L'audimat était presque parfait

Publié le par Pâle septembre

LEMONDE.FR | 13.08.09 | 17h38  •  Mis à jour le 18.08.09 | 22h27

ans son émission choc sur la criminalité, le présentateur vedette brésilien Wallace Souza se targuait d'arriver sur les lieux des crimes avant même la police. Lorsque ses caméras débusquaient un cadavre calciné dans un sous-bois, le corps fumait encore.
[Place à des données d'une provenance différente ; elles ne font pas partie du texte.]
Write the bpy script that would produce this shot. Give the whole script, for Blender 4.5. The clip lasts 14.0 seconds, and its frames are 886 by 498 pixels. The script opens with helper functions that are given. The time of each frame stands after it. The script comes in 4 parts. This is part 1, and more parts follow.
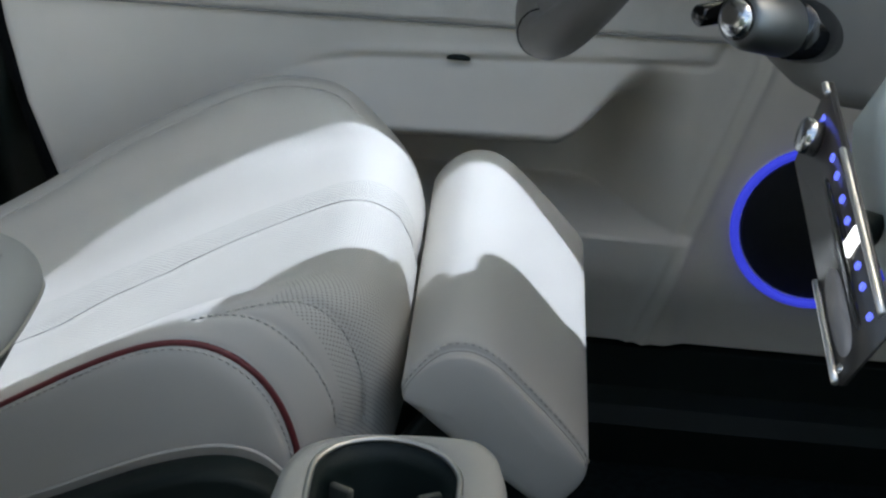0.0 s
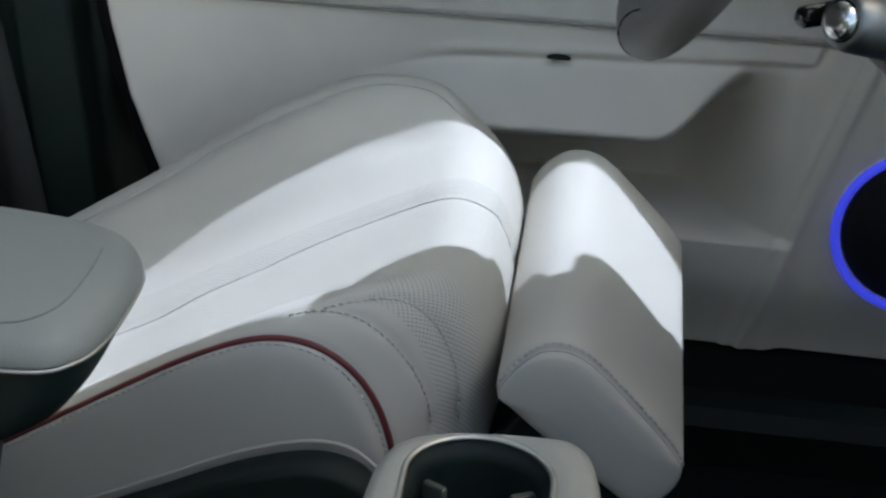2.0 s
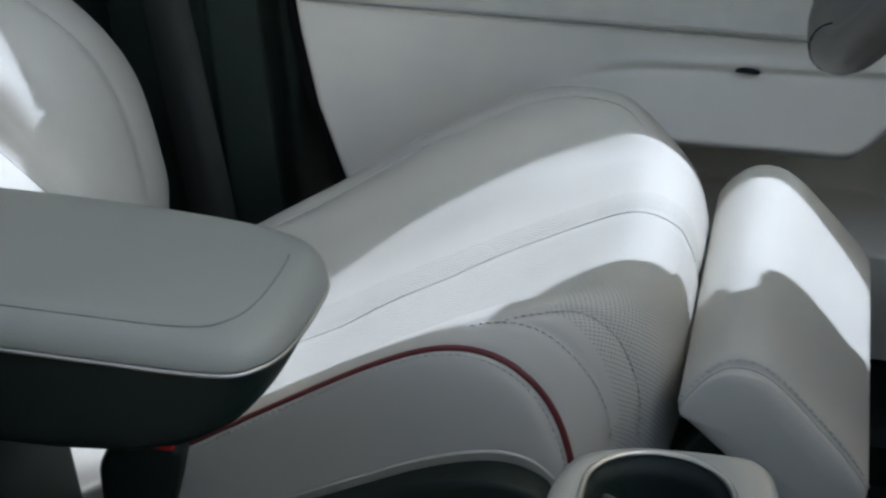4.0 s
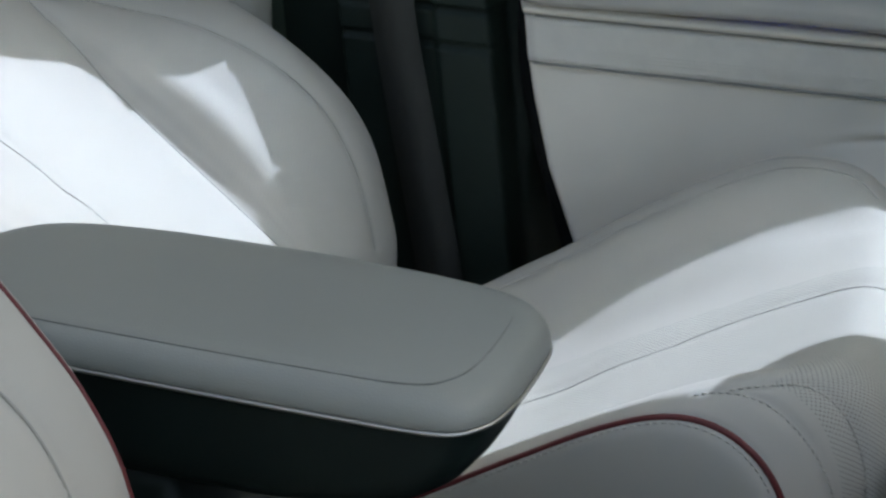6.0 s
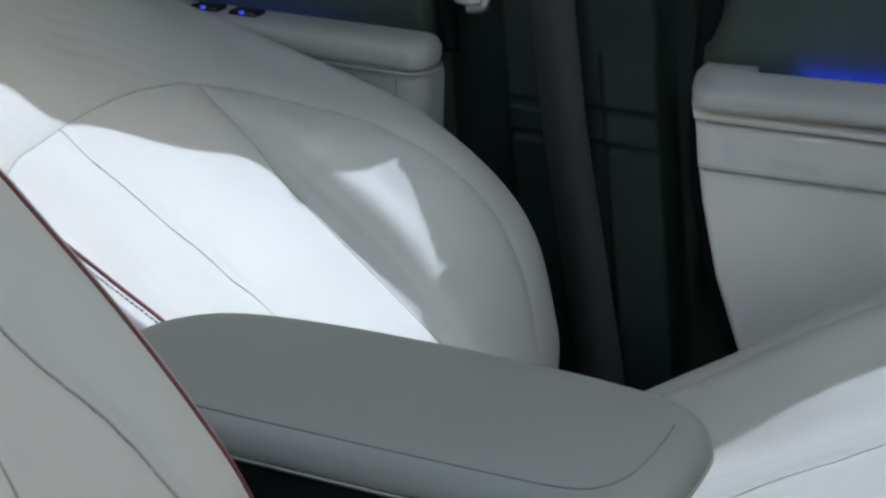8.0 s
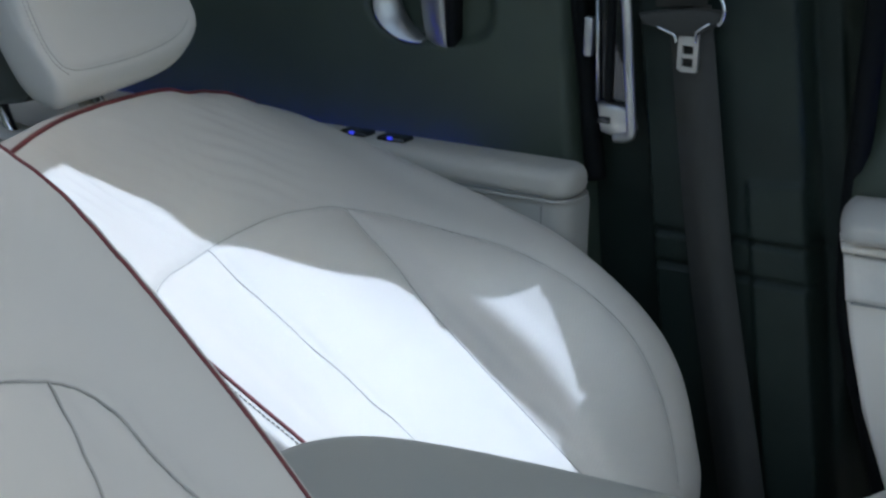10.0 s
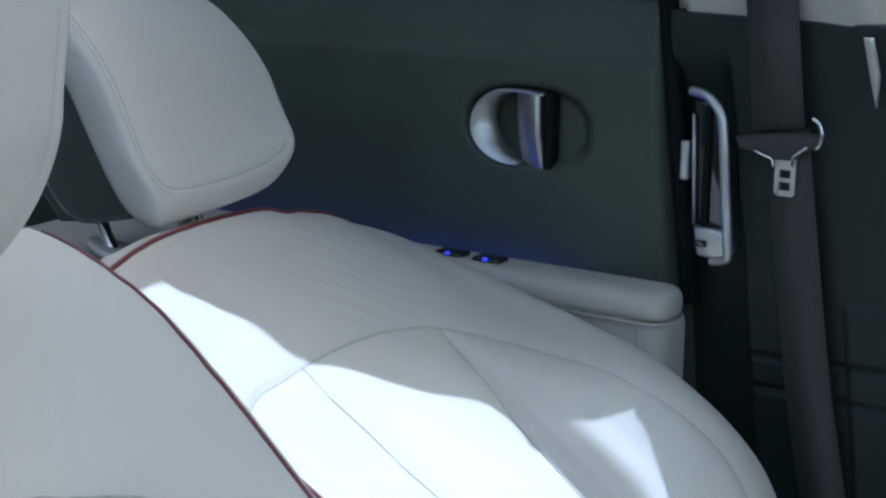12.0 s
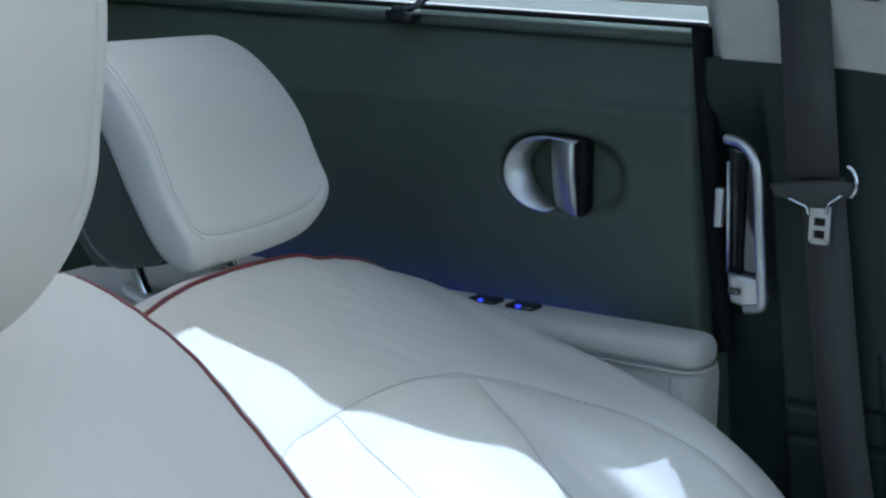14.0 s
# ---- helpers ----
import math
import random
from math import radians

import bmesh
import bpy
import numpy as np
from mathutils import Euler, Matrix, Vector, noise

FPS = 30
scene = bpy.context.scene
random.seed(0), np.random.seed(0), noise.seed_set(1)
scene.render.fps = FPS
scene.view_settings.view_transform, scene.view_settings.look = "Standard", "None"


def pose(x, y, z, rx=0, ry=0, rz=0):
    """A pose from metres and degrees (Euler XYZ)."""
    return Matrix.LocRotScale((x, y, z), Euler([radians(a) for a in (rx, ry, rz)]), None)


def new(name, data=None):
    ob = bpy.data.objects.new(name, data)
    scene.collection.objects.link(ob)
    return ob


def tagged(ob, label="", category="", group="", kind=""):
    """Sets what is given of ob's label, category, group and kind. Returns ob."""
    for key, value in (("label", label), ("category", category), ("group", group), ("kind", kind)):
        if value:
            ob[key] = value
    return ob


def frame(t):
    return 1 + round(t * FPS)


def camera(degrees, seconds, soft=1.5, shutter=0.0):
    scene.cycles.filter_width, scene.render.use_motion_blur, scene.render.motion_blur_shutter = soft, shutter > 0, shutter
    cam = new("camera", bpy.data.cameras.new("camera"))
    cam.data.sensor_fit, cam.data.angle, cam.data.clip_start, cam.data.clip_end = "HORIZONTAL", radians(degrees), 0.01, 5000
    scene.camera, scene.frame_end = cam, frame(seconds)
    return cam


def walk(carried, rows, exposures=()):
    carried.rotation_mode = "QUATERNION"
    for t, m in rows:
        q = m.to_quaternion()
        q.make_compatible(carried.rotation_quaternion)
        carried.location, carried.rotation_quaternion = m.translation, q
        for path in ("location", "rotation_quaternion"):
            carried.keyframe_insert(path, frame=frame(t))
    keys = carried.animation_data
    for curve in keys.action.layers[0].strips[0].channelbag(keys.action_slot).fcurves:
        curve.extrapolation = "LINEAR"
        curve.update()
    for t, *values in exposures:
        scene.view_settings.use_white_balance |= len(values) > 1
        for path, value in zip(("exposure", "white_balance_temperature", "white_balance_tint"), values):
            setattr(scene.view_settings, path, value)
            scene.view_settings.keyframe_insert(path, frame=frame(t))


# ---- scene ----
cam = camera(26.73, 14.0, soft=2.4, shutter=0.5)
EYE = (0.0, -1.0, 1.0)
ROWS = [
    (0.0, 1.356, -25.043, 4.661), (0.5, 1.398, -25.069, 4.655), (1.0, 1.836, -25.113, 4.576), (1.5, 3.084, -25.203, 4.397),
    (2.0, 4.640, -25.302, 4.147), (4.5, 12.751, -25.099, 2.159), (5.0, 14.800, -24.635, 1.889), (5.5, 16.770, -24.084, 1.718),
    (6.0, 18.540, -23.560, 1.480), (6.5, 20.100, -23.007, 1.441), (7.0, 21.640, -22.337, 1.480), (7.5, 22.970, -21.541, 1.440),
    (8.0, 24.060, -20.594, 1.470), (10.5, 29.801, -15.730, 1.190), (11.0, 30.649, -14.620, 1.150), (11.5, 31.352, -13.794, 1.150),
    (12.0, 31.866, -13.156, 1.136), (12.5, 32.342, -12.620, 1.127), (13.0, 32.754, -12.130, 1.119), (13.5, 32.927, -11.815, 1.110),
    (14.0, 32.949, -11.740, 1.110),
]
walk(cam, [(t, pose(*EYE, 0, 0, yaw) @ pose(0, 0, 0, 90 + pitch, 0, 0) @ pose(0, 0, 0, 0, 0, roll)) for t, yaw, pitch, roll in ROWS],
     [(0.0, 1.57, 7200, 3), (5.0, 1.44, 7150, 2), (8.0, 1.30, 7000, 1), (11.0, 1.55, 6350, 2), (14.0, 1.78, 6000, -2)])

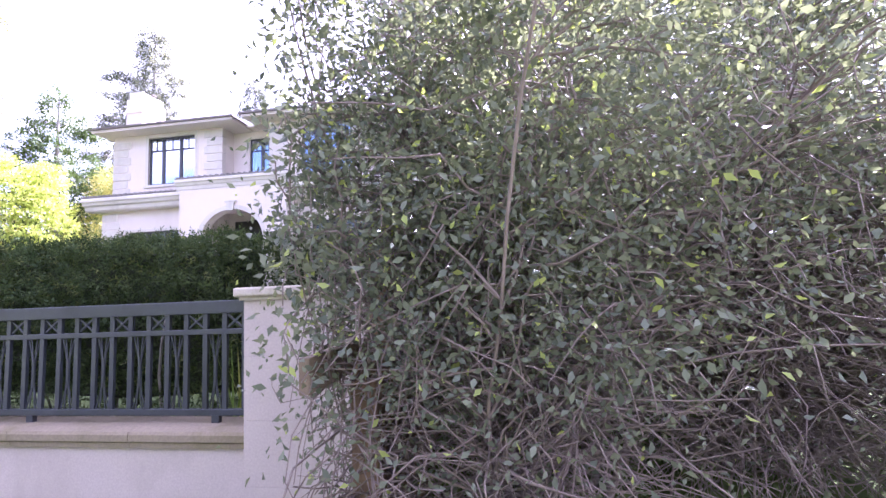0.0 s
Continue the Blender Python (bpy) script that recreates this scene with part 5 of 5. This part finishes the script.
tangle("tangled_shrub", -0.55, 2.2, 1.5, 4.0, 2.75, "tangled shrub of dry twigs with sparse dark leaves", F_HOLLY, 101, 3800, 17000, 0.034)
tangle("tangled_shrub", 2.0, 5.6, 1.6, 3.8, 2.75, "tangled shrub of dry twigs beside the footpath", F_HOLLY, 102, 2000, 9000, 0.038)
tangle("tangled_shrub", -0.82, 0.05, 1.5, 2.1, 3.6, "dense dark-leaved shrub pressed against the wooden fence", F_HOLLY, 106, 700, 28000, 0.036)
def holly_room(q):
    """The crown hangs over the fence above head height and keeps clear of the footpath."""
    return q[1] > -1.35 + 0.25 * min(q[2], 2) and q[0] > (-1.75 if q[2] > 2.25 else -0.55) and q[0] < 2.6


clump_tree("holly_tree", 0.25, 3.15, 0.0, "dark glossy holly tree leaning over the fence", "tree", F_HOLLY, 103, 7, 2.6, 0.028, 3, 6, 36000, 0.05, 0.6, 0.12, 0.08, 0.6, M_TWIG, room=holly_room, foot=0.4)
tangle("tangled_shrub", -0.93, 0.25, 1.45, 2.15, 3.3, "upright dark-leaved shrub growing beside the stone pier", F_HOLLY, 105, 1100, 24000, 0.034)
clump_tree("holly_tree", 2.6, 4.4, 0.2, "dark evergreen shrub in the neighbouring garden", "tree", F_HOLLY, 104, 8, 2.0, 0.03, 3, 4, 16000, 0.08, 0.6, 0.18, 0.0, 0.6, M_TWIG, room=lambda q: q[1] > -2.2 and q[2] < 3.2)


# ---- grass, petals and litter ----
rng = np.random.default_rng(111)
n = 40000
x = np.where(rng.uniform(size=n) < 0.82, rng.uniform(-22.3, -17.4, n), rng.uniform(-15.8, -10.0, n))
y = rng.uniform(1.10, 2.92, n)
keep = ~((x > -17.42) & (x < -15.74)) & ~((x > -18.1) & (x < -15.0) & (y > 2.6))
p = np.stack([x, y, np.full(n, -0.01)], 1)[keep]
ob = mesh_obj("verge_grass", leaf_mesh("verge_grass", rng, p, np.tile([0, 0, 1.0], (len(p), 1)), 0.042, 0.13, 0.4), M_BLADE)
tagged(ob, "short lush green grass between footpath and wall", "grass", kind="stuff")
n = 28000
x, y = rng.uniform(-22.3, -12.0, n), rng.uniform(4.5, 15.5, n) 
keep = ~((x > -17.35) & (x < -15.95))
p = np.stack([x, y, ground_z(x, y) - 0.02], 1)[keep]
ob = mesh_obj("lawn_grass", leaf_mesh("lawn_grass", rng, p, np.tile([0, 0, 1.0], (len(p), 1)), 0.055, 0.2, 0.45), M_LAWN)
tagged(ob, "bright mown lawn behind the fence", "grass", kind="stuff")

n = 30000
x = np.concatenate([-26.1 - 12.5 * rng.beta(1.0, 1.7, n), -27.3 - 9.0 * rng.beta(0.9, 1.6, 11000), rng.uniform(-60, -16.0, 500), rng.uniform(-22.3, -10, 3000), rng.uniform(-27, -22.4, 160), -26.3 + 4.6 * rng.beta(0.7, 4.0, 350), rng.uniform(-26.4, -21.5, 900), rng.uniform(-22.3, -17.6, 70)])
y = np.concatenate([rng.uniform(-5.4, -0.7, n), rng.uniform(-0.8, 1.2, 11000), rng.uniform(-0.7, 1.1, 500), 1.10 + np.abs(rng.normal(0, 0.06, 3000)), rng.uniform(1.1, 3.0, 160), -0.75 - 4.6 * rng.beta(1.0, 1.2, 350), -0.70 - np.abs(rng.normal(0, 0.16, 900)), rng.uniform(1.2, 2.6, 70)])
p = np.stack([x, y, np.where(np.arange(len(x)) >= len(x) - 70, 0.045, rng.uniform(0.016, 0.030, len(x)))], 1)
way = np.stack([rng.normal(size=len(x)), rng.normal(size=len(x)), rng.uniform(-0.1, 0.35, len(x))], 1)
ob = mesh_obj("fallen_petals", leaf_mesh("fallen_petals", rng, p, way, 0.0185, 0.85, 0.25, fold=0.05), M_PETAL)
tagged(ob, "fallen pink cherry petals scattered on the ground", "petals", kind="stuff")

# strap leaves behind the iron fence, next to the first pier
rng = np.random.default_rng(121)
clump = thing("strap_plant", "clump of tall bright green strap leaves behind the fence", "plant", (-1.95, 3.42, -0.02))
for part_no in range(3):
    v, f = [], []
    for k in range(26):
        b = np.array([rng.uniform(-0.32, 0.20), rng.uniform(-0.10, 0.12), 0.0])
        a = rng.uniform(0, 2 * math.pi)
        lean, tall, wide = rng.uniform(0.05, 0.28), rng.uniform(0.8, 1.32), rng.uniform(0.008, 0.014)
        side = np.array([-math.sin(a), math.cos(a), 0.0]) * wide
        n0 = len(v)
        for u in np.linspace(0, 1, 7):
            c = b + np.array([math.cos(a) * lean * u * u, math.sin(a) * lean * u * u * 0.5, tall * u * (1 - 0.12 * u)])
            w = side * (1 - 0.92 * u ** 2.5)
            v += [c - w, c + w]
        f += [(n0 + 2 * q, n0 + 2 * q + 1, n0 + 2 * q + 3, n0 + 2 * q + 2) for q in range(6)]
    mesh_obj("strap_leaves", array_mesh("strap_leaves", v, f), F_STRAP, clump)

# ---- brick pavers of the apron, last ----
apron = thing("driveway_apron", "brick-paved driveway apron in front of the gate", "paving", kind="structure")
part("bedding", boxes((-27.0, -22.42, 1.10, 2.97, -0.12, -0.002)), M_JOINT, apron)
paver = bpy.data.meshes.new("brick")
bm = boxes((-0.0735, 0.0735, -0.148, 0.148, -0.05, 0.0), bevel=0.003)
bm.to_mesh(paver); bm.free()
for r in range(30):
    for c in range(6):
        ob = mesh_obj("brick", paver, M_APRON, apron)
        ob.location = (-26.89 + 0.15 * r, 1.25 + c * 0.30 + (0.13 if r % 2 else 0.0), 0.004 + 0.002 * ((r * 5 + c * 3) % 4) / 3)

gate_path = thing("gate_path", "small brick-paved path between footpath and garden gate", "path", kind="structure")
part("bedding", boxes((-17.38, -15.79, 1.10, 2.99, -0.12, -0.002)), M_JOINT, gate_path)
for r in range(10):
    for c in range(6):
        ob = mesh_obj("brick", paver, M_APRON, gate_path)
        ob.location = (-17.27 + 0.15 * r, 1.25 + c * 0.30 + (0.13 if r % 2 else 0.0), 0.004 + 0.002 * ((r * 5 + c * 3) % 4) / 3)
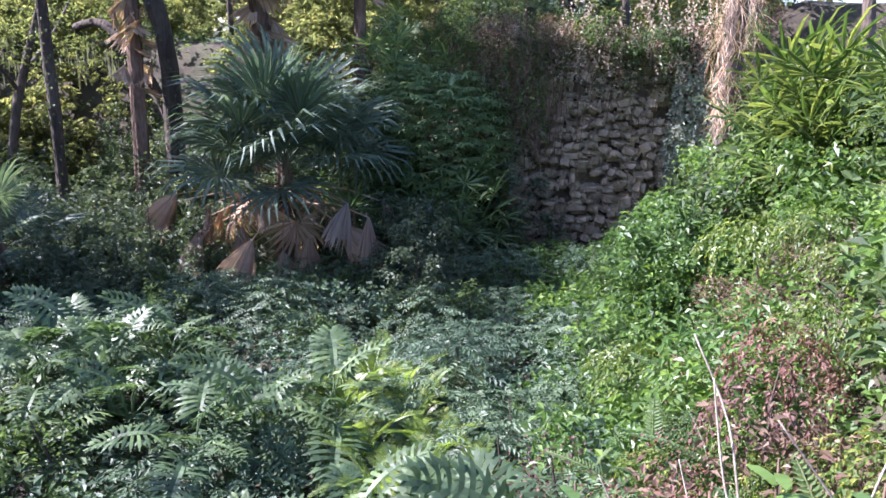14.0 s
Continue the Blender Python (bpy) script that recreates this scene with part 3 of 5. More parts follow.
# the leaning tree whose limb arches over the ravine path
lean = tree("leaning dark oak with one limb arching over the path")
trunk = [(-12.65, 9.2, -3.4), (-12.55, 8.8, -1.15), (-12.6, 8.33, 0.03), (-12.7, 7.77, 1.11), (-12.8, 7.43, 2.19), (-12.7, 6.87, 3.26)]
arch = [(-12.7, 6.87, 3.26), (-12.5, 6.02, 3.86), (-12.4, 5.12, 4.08), (-12.5, 4.51, 3.93), (-12.65, 3.83, 4.12), (-12.8, 3.16, 4.49), (-12.95, 2.25, 4.39), (-13.05, 1.44, 4.06), (-13.15, 0.42, 3.54), (-13.15, -0.19, 3.05), (-13.1, -0.6, 2.26), (-13.05, -1.19, 1.6), (-13.0, -2.08, 1.15)]
end = [(-13.0, -2.08, 1.15), (-12.5, -2.67, 0.67), (-11.8, -3.43, -0.23), (-11.2, -4.05, -0.9)]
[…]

Il est même arrivé à ses téléspectateurs d'assister, par écran interposé, à un meurtre par balle (voir le reportage d'Al Jazeera ci-dessous).

Wallace Souza, ancien policier reconverti dans la politique et la téléréalité, justifie le succès de "Canal Livre", son émission quotidienne depuis vingt ans, par une formule : "responsabilité journalistique". Sans doute las d'avoir été systématiquement doublés par les journalistes "responsables" de M. Souza pendant deux décennies, les policiers de l'Etat d'Amazonas, où était diffusée l'émission, ont fini par se poser des questions. Et ont commencé à trouver des réponses : ils le soupçonnent d'avoir commandité au moins cinq meurtres pour doper l'audience de son émission en se garantissant l'exclusivité des premières images.

En perquisitionnant le domicile du présentateur, qui se trouve également être député de l'Etat d'Amazonas, les policiers ont découvert un arsenal d'armes illégales et 100 000 dollars en liquide. Ce qui leur a permis d'affiner leur hypothèse et d'ajouter une casquette à Wallace Souza. Ancien policier, député, présentateur, ce quinquagénaire touche-à-tout est également soupçonné de verser dans le trafic de drogues. Les cinq meurtres qu'on lui reproche visaient tous des trafiquants de drogue. Il en aurait donc profité pour faire d'une pierre deux coups : doper ses audiences et descendre la concurrence.

Il faut dire que le mélange des genres est chez Wallace Souza plus qu'un art de vivre : une seconde nature. Le sujet de ses émissions, la dénonciation de la criminalité de la ville de Manaus, capitale de l'Amazonas, s'est révélé un thème de campagne des plus porteurs, puisqu'il lui valut d'être réélu trois fois député de l'Etat. "Manaus ne peut plus continuer à endurer tous ces crimes", aimait-il à répéter sur le plateau de son show entre deux courses-poursuites. "Aujourd'hui, tout le monde tue", se permettait-il d'ajouter d'un ton grave.

Une quinzaine de personnes de son entourage – dont son fils – ont été arrêtées. Selon le parquet, l'instruction devrait être achevée d'ici quinze à vingt jours. Wallace Souza, qui jouit d'une immunité en tant que député, est pour le moment toujours en liberté. Il en a profité pour clamer son innocence mercredi devant l'Assemblée législative de l'Etat d'Amazonas. "Je suis chrétien et j'ai une foi énorme, mais si le Christ était à nouveau crucifié, le coupable serait le député Wallace Souza", s'est-il écrié devant ses pairs, selon des déclarations reprises par un site du groupe d'information Globo.

Il a également demandé à ses collègues d'envoyer un représentant de l'Assemblée législative pour suivre les enquêtes de la police et du parquet, et a mis en cause la véracité des témoignages des personnes arrêtées dans le cadre des enquêtes. Car c'est le témoignage d'un de ses complices, interpellé l'an dernier, qui a porté un coup fatal à l'irrésistible ascension de M. Souza. Cet ancien policier chargé de sa sécurité a fini par avouer qu'un des neuf meurtres pour lequel il était inculpé avait été commis pour faire un sujet de "Canal Livre". Ou quand la téléréalité dépasse la fiction.